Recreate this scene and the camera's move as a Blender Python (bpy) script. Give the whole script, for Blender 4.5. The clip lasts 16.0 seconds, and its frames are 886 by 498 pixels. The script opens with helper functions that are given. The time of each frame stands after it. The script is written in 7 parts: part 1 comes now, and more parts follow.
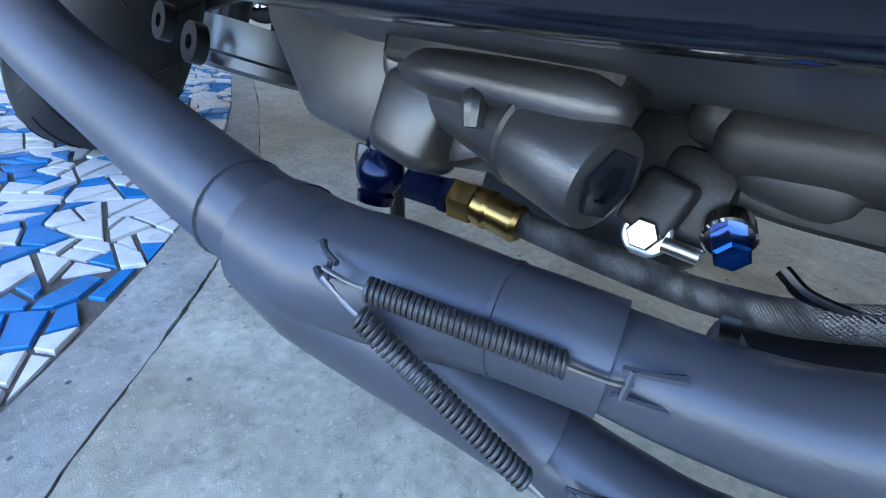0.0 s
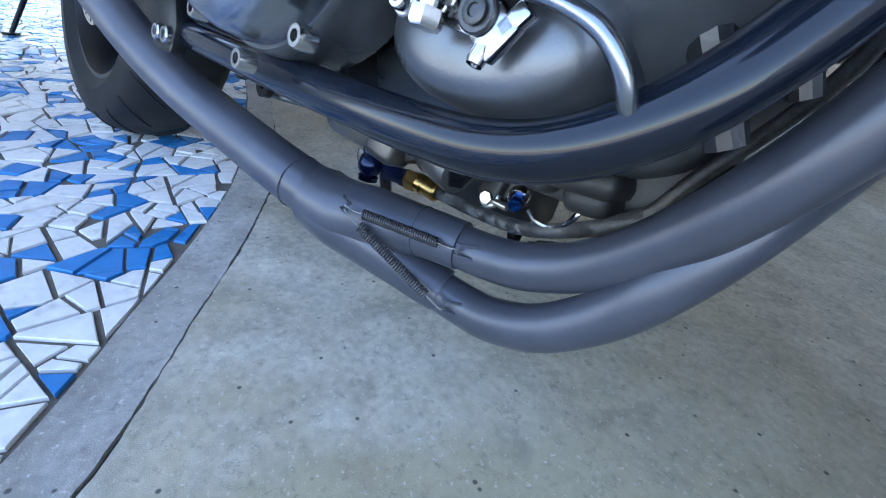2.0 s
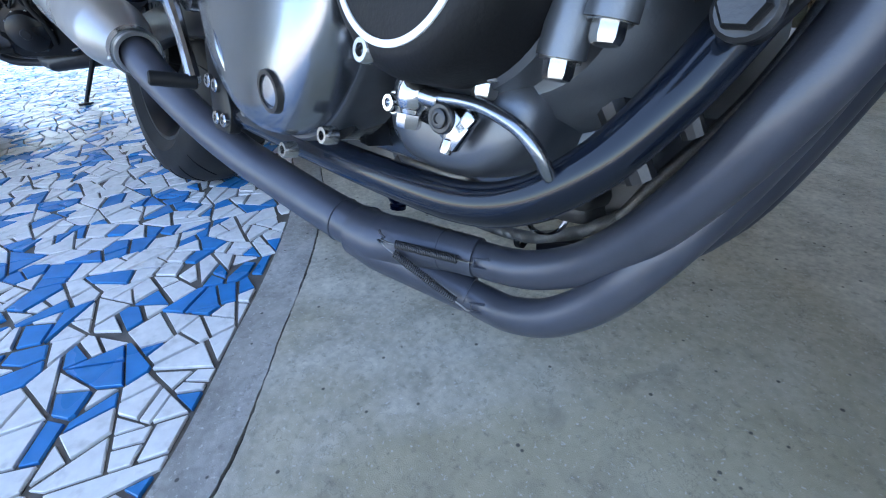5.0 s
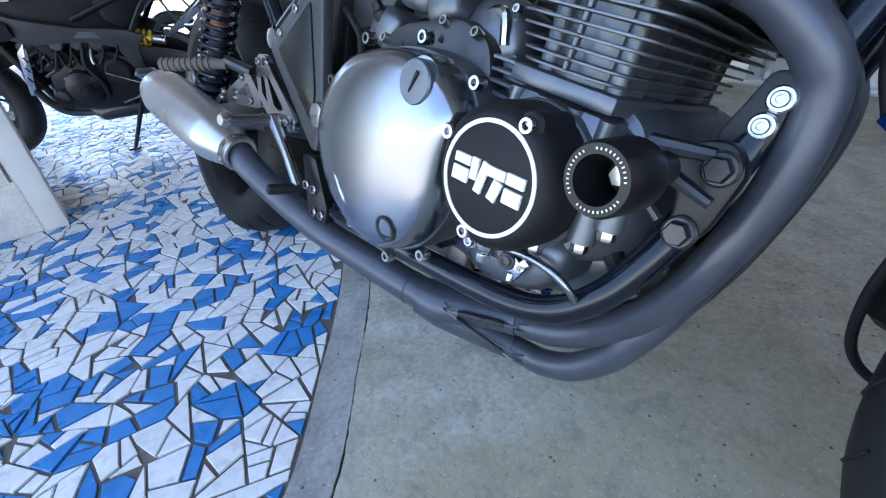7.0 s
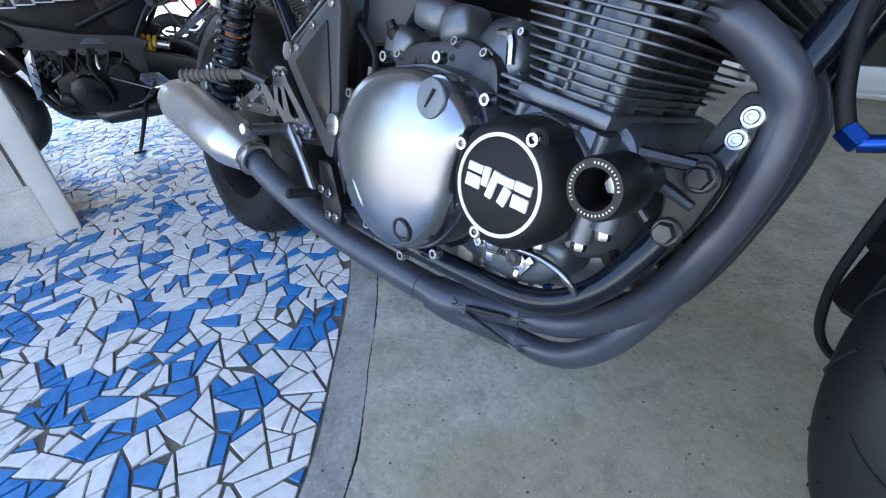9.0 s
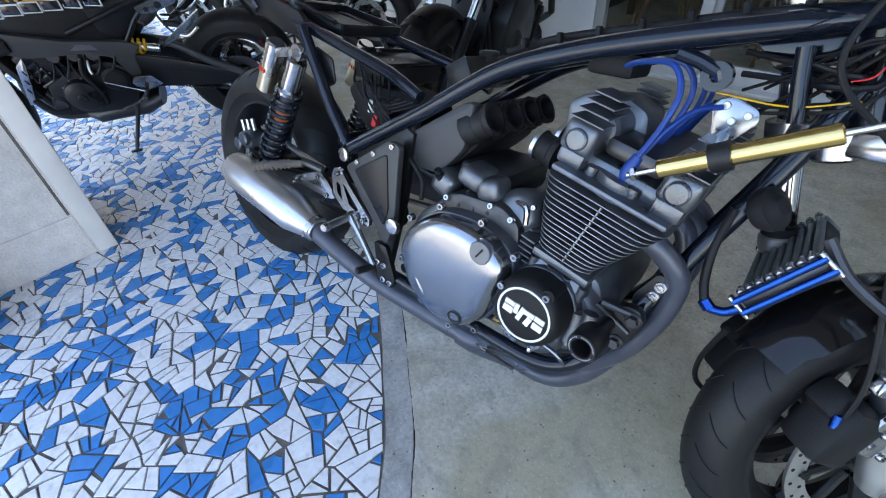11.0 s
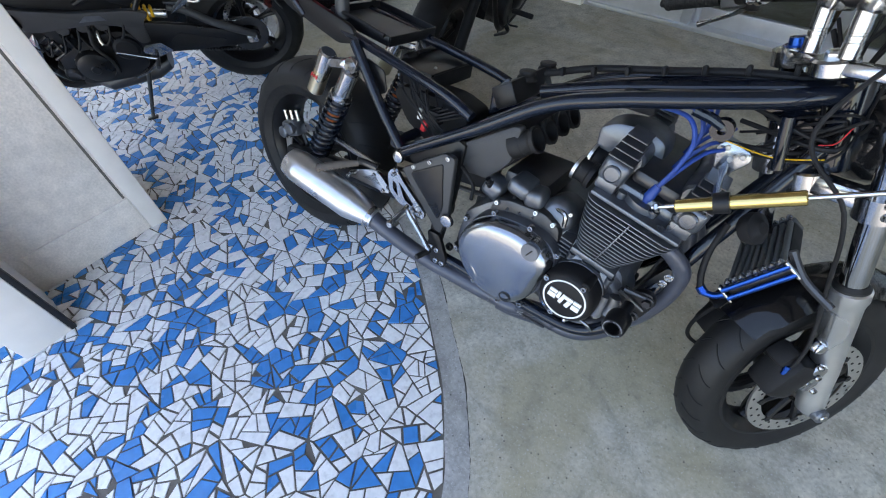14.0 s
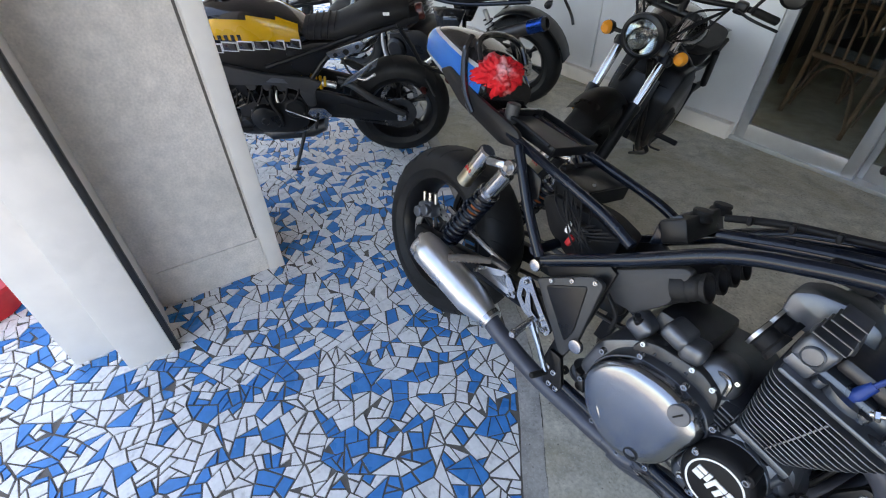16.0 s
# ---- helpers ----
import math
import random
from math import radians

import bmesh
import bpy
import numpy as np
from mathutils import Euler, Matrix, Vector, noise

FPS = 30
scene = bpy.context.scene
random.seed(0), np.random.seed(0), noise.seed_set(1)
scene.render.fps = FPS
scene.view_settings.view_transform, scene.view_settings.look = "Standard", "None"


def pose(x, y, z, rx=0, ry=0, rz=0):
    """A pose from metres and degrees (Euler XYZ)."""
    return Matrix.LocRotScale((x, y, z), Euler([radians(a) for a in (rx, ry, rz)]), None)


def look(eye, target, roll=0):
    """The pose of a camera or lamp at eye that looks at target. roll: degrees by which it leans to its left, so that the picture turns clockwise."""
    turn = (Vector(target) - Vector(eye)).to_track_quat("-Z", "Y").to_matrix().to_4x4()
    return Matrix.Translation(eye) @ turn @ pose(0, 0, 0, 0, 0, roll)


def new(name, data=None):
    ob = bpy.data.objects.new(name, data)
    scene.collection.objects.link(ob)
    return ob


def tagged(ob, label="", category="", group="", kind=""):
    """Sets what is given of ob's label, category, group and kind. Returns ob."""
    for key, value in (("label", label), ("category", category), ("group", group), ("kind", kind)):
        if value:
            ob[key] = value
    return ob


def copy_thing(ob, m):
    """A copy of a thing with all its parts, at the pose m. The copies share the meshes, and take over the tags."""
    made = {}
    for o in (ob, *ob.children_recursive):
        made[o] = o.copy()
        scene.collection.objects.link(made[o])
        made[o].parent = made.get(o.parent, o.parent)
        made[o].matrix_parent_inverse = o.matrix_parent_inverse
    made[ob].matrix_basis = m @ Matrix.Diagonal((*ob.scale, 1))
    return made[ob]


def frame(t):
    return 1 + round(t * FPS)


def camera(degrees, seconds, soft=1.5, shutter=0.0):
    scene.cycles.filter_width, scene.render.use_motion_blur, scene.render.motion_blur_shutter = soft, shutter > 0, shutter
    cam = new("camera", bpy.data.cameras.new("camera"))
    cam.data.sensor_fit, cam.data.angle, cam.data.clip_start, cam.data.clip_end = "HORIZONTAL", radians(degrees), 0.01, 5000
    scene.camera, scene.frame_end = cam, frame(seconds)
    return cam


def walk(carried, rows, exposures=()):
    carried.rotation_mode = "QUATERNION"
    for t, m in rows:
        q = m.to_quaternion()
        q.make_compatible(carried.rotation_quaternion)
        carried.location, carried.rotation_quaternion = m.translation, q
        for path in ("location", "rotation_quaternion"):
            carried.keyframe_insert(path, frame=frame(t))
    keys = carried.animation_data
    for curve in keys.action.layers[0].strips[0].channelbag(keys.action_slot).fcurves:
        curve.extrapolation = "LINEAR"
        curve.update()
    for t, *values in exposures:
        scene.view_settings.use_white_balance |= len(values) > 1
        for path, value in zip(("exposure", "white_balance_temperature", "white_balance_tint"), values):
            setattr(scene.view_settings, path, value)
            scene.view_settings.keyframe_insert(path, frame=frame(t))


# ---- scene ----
cam = camera(89.0, 16.0, soft=1.1)
PATH = [
    (0, (1.059, -0.148, 0.286), (-0.197, 1.103, -0.64), 6.6),
    (0.5, (1.063, -0.137, 0.284), (-0.188, 1.094, -0.675), 5.2),
    (1, (1.103, -0.175, 0.311), (-0.159, 1.041, -0.653), 5.5),
    (1.5, (1.199, -0.222, 0.346), (-0.038, 1.034, -0.598), 6.8),
    (2, (1.234, -0.266, 0.368), (0.022, 0.986, -0.613), 8.6),
    (2.5, (1.257, -0.303, 0.407), (0.022, 0.866, -0.646), 5.8),
    (3, (1.27, -0.292, 0.415), (-0.009, 0.798, -0.671), 1.1),
    (3.2, (1.27, -0.288, 0.415), (-0.019, 0.781, -0.68), 0.2),
    (5.3, (1.312, -0.282, 0.457), (-0.021, 0.769, -0.6), -4.8),
    (5.5, (1.341, -0.289, 0.49), (0.016, 0.758, -0.581), -5.8),
    (6, (1.353, -0.317, 0.547), (0.017, 0.73, -0.511), -5.7),
    (6.5, (1.36, -0.352, 0.582), (0.018, 0.697, -0.466), -5.6),
    (7, (1.345, -0.384, 0.613), (-0.022, 0.641, -0.427), -5.9),
    (7.5, (1.368, -0.396, 0.638), (-0.013, 0.603, -0.409), -10.5),
    (8, (1.358, -0.409, 0.624), (-0.018, 0.589, -0.43), -11.3),
    (8.5, (1.358, -0.429, 0.627), (0.002, 0.586, -0.437), -7.8),
    (9, (1.368, -0.425, 0.641), (0.012, 0.611, -0.402), -6.0),
    (9.5, (1.363, -0.425, 0.635), (0.009, 0.627, -0.394), -6.4),
    (9.7, (1.36, -0.439, 0.637), (0.003, 0.607, -0.395), -6.4),
    (11.8, (1.378, -0.633, 1.289), (0.449, 0.398, -0.151), -4.6),
    (12, (1.379, -0.641, 1.298), (0.478, 0.39, -0.159), -5.7),
    (12.5, (1.364, -0.657, 1.301), (0.534, 0.36, -0.207), -6.5),
    (13, (1.353, -0.702, 1.321), (0.551, 0.309, -0.206), -3.8),
    (13.5, (1.347, -0.715, 1.333), (0.507, 0.258, -0.199), -3.9),
    (14, (1.285, -0.703, 1.337), (0.376, 0.195, -0.202), -5.4),
    (14.5, (1.225, -0.695, 1.34), (0.185, 0.126, -0.158), -5.3),
    (15, (1.188, -0.686, 1.363), (-0.025, 0.13, -0.001), -2.1),
    (15.5, (1.146, -0.698, 1.357), (-0.148, 0.095, 0.055), -1.8),
    (16, (1.118, -0.745, 1.34), (-0.182, 0.076, 0.061), -0.8),
]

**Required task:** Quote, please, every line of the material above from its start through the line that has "ob[key] = value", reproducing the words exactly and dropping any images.

**Output below:**
Recreate this scene and the camera's move as a Blender Python (bpy) script. Give the whole script, for Blender 4.5. The clip lasts 16.0 seconds, and its frames are 886 by 498 pixels. The script opens with helper functions that are given. The time of each frame stands after it. The script is written in 7 parts: part 1 comes now, and more parts follow.
0.0 s
2.0 s
5.0 s
7.0 s
9.0 s
11.0 s
14.0 s
16.0 s
# ---- helpers ----
import math
import random
from math import radians

import bmesh
import bpy
import numpy as np
from mathutils import Euler, Matrix, Vector, noise

FPS = 30
scene = bpy.context.scene
random.seed(0), np.random.seed(0), noise.seed_set(1)
scene.render.fps = FPS
scene.view_settings.view_transform, scene.view_settings.look = "Standard", "None"


def pose(x, y, z, rx=0, ry=0, rz=0):
    """A pose from metres and degrees (Euler XYZ)."""
    return Matrix.LocRotScale((x, y, z), Euler([radians(a) for a in (rx, ry, rz)]), None)


def look(eye, target, roll=0):
    """The pose of a camera or lamp at eye that looks at target. roll: degrees by which it leans to its left, so that the picture turns clockwise."""
    turn = (Vector(target) - Vector(eye)).to_track_quat("-Z", "Y").to_matrix().to_4x4()
    return Matrix.Translation(eye) @ turn @ pose(0, 0, 0, 0, 0, roll)


def new(name, data=None):
    ob = bpy.data.objects.new(name, data)
    scene.collection.objects.link(ob)
    return ob


def tagged(ob, label="", category="", group="", kind=""):
    """Sets what is given of ob's label, category, group and kind. Returns ob."""
    for key, value in (("label", label), ("category", category), ("group", group), ("kind", kind)):
        if value:
            ob[key] = value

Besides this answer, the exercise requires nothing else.